> [AIM]: Nothing but the lines from the one containing "for t, *values" down to the one containing "scene.view_settings.keyframe_insert(path, frame=frame(t))", both included, should be echoed, and each exactly as it stands.
◆ ◆ ◆
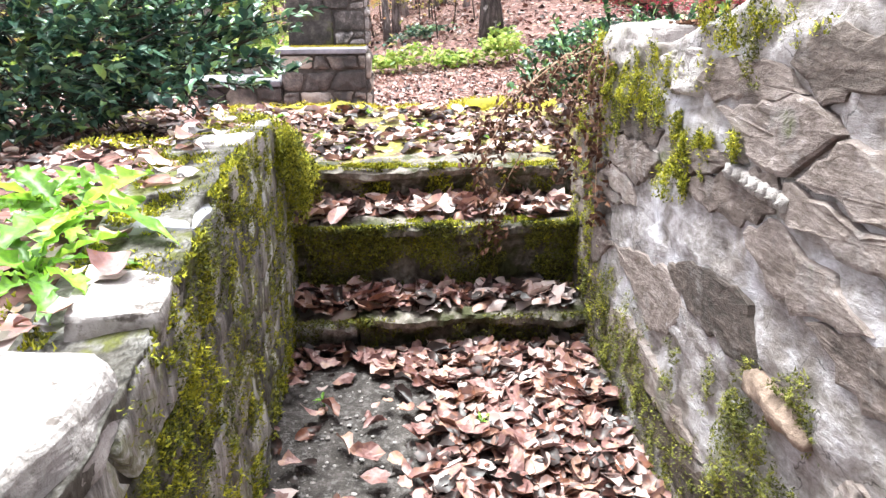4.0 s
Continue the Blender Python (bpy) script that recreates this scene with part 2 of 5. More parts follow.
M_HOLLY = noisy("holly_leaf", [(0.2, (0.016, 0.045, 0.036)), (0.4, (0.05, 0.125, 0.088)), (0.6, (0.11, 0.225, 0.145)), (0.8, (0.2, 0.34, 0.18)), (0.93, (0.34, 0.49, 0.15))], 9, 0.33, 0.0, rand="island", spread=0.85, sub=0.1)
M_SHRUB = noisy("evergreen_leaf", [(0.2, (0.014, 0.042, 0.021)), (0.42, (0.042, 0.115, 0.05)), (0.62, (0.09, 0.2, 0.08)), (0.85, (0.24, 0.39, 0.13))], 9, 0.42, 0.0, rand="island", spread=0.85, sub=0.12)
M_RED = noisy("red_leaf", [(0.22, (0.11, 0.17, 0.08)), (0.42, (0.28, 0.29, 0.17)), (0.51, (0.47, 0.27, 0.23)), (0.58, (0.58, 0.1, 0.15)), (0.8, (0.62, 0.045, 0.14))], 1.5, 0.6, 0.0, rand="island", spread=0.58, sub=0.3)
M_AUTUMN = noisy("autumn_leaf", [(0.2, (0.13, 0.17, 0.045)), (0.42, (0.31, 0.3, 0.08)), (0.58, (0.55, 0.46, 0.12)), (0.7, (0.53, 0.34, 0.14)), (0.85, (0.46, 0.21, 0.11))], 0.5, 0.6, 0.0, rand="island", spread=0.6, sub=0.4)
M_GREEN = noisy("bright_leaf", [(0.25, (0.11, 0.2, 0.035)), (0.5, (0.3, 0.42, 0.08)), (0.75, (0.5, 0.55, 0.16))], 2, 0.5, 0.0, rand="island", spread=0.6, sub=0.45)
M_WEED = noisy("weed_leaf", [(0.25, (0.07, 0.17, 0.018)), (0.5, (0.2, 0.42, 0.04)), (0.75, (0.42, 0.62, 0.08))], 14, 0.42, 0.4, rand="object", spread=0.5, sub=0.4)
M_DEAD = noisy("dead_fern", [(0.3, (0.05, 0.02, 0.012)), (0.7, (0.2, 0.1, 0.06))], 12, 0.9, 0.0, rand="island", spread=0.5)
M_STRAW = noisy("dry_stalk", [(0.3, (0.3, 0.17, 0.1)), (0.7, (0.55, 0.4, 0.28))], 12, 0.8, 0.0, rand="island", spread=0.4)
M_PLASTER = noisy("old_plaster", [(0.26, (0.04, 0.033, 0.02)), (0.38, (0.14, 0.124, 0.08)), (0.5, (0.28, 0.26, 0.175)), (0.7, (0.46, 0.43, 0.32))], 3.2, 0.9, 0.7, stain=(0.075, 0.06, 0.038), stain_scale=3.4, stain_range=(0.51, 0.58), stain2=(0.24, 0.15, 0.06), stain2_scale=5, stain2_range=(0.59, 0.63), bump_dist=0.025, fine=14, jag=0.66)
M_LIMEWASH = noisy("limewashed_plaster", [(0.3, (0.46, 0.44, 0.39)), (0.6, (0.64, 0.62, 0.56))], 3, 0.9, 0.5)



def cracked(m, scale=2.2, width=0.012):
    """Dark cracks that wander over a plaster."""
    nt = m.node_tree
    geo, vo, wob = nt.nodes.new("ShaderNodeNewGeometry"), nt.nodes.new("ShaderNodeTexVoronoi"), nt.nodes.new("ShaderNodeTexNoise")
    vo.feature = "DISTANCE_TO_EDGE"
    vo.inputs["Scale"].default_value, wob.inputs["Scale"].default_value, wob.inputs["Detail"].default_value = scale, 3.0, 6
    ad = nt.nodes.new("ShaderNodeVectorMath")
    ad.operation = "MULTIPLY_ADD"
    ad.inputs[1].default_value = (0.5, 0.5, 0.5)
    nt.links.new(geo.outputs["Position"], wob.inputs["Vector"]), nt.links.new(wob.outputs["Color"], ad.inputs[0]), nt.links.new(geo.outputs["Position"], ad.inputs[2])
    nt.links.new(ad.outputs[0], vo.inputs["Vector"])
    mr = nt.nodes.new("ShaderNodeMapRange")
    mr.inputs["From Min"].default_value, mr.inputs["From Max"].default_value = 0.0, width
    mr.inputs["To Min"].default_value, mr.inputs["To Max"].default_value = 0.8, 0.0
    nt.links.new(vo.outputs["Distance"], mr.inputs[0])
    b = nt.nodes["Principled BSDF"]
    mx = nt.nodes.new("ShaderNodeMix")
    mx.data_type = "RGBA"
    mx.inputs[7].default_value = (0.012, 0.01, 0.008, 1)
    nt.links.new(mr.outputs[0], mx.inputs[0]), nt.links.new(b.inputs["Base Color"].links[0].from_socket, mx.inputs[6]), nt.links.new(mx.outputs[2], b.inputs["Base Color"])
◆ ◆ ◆
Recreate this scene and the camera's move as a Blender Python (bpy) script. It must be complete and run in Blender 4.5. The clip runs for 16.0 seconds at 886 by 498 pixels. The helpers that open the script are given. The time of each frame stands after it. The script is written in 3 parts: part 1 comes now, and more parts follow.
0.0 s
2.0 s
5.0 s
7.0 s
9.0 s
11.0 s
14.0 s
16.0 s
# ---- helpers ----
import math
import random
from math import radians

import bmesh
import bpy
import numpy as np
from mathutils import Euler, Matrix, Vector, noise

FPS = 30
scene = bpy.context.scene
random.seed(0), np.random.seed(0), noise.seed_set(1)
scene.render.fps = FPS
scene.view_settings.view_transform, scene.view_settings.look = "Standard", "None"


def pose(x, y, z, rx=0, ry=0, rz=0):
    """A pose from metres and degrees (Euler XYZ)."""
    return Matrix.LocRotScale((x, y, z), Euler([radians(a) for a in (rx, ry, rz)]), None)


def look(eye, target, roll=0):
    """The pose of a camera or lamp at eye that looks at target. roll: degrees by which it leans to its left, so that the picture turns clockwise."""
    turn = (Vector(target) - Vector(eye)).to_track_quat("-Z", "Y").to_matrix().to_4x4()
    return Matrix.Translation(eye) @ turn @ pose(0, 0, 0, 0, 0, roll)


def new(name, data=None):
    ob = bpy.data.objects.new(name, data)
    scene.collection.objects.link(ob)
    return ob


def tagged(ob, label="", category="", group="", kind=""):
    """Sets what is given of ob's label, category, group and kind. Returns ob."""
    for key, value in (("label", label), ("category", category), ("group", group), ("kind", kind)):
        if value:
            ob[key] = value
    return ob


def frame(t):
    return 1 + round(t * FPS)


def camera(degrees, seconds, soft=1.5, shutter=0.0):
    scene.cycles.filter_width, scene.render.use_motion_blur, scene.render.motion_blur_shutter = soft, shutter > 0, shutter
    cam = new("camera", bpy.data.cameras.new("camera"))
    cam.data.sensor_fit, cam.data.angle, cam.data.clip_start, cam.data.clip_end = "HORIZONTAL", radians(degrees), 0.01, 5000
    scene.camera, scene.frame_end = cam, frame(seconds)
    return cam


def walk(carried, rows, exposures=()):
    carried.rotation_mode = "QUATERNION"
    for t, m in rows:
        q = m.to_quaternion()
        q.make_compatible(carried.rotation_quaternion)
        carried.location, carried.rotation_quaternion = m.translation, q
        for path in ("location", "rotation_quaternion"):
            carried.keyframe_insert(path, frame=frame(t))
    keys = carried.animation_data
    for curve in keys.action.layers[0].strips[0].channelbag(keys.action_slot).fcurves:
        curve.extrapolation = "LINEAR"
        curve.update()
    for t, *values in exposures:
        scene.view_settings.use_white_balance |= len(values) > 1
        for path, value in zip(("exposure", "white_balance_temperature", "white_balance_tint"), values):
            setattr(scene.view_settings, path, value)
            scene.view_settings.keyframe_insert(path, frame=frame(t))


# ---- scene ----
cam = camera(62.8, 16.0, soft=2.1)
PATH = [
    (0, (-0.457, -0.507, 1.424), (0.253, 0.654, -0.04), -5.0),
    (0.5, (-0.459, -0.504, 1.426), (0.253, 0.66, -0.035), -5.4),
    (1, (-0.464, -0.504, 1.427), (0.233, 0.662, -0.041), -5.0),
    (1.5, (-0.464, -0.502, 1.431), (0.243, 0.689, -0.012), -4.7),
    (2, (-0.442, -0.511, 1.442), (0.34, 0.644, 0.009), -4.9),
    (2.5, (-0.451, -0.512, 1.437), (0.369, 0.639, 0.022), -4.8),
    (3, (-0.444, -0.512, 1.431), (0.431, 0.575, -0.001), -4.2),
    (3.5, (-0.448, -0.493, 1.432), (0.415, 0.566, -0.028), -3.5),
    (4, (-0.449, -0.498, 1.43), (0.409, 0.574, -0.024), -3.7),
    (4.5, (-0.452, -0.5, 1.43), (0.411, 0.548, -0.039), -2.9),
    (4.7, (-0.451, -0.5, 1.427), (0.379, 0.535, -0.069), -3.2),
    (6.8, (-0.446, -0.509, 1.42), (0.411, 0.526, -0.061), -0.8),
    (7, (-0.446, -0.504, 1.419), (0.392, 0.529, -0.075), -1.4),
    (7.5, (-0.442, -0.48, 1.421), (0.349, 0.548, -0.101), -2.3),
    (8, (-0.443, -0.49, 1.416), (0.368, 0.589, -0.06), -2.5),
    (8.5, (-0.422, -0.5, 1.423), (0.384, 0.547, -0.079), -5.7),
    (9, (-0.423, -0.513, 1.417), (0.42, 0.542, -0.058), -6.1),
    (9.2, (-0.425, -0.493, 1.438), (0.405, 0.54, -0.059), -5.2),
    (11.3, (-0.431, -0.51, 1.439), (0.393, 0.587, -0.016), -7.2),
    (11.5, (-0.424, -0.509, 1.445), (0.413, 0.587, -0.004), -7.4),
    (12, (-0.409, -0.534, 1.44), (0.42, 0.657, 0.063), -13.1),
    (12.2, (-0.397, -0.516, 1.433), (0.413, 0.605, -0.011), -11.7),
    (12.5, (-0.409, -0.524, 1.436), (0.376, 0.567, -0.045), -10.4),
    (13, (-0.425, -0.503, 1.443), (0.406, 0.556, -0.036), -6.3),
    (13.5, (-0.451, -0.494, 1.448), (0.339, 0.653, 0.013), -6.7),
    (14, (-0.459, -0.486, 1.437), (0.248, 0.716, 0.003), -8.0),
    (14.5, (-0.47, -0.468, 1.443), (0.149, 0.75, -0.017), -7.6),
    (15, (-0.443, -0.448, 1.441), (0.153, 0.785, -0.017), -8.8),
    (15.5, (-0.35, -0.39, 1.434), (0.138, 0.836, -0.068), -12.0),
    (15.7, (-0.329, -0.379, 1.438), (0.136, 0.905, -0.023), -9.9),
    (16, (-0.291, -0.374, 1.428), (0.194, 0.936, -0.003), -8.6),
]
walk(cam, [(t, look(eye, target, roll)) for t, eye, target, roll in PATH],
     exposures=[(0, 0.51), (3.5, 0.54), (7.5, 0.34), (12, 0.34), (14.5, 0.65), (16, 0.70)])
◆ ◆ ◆
> [FINISHED ANSWER]:
    for t, *values in exposures:
        scene.view_settings.use_white_balance |= len(values) > 1
        for path, value in zip(("exposure", "white_balance_temperature", "white_balance_tint"), values):
            setattr(scene.view_settings, path, value)
            scene.view_settings.keyframe_insert(path, frame=frame(t))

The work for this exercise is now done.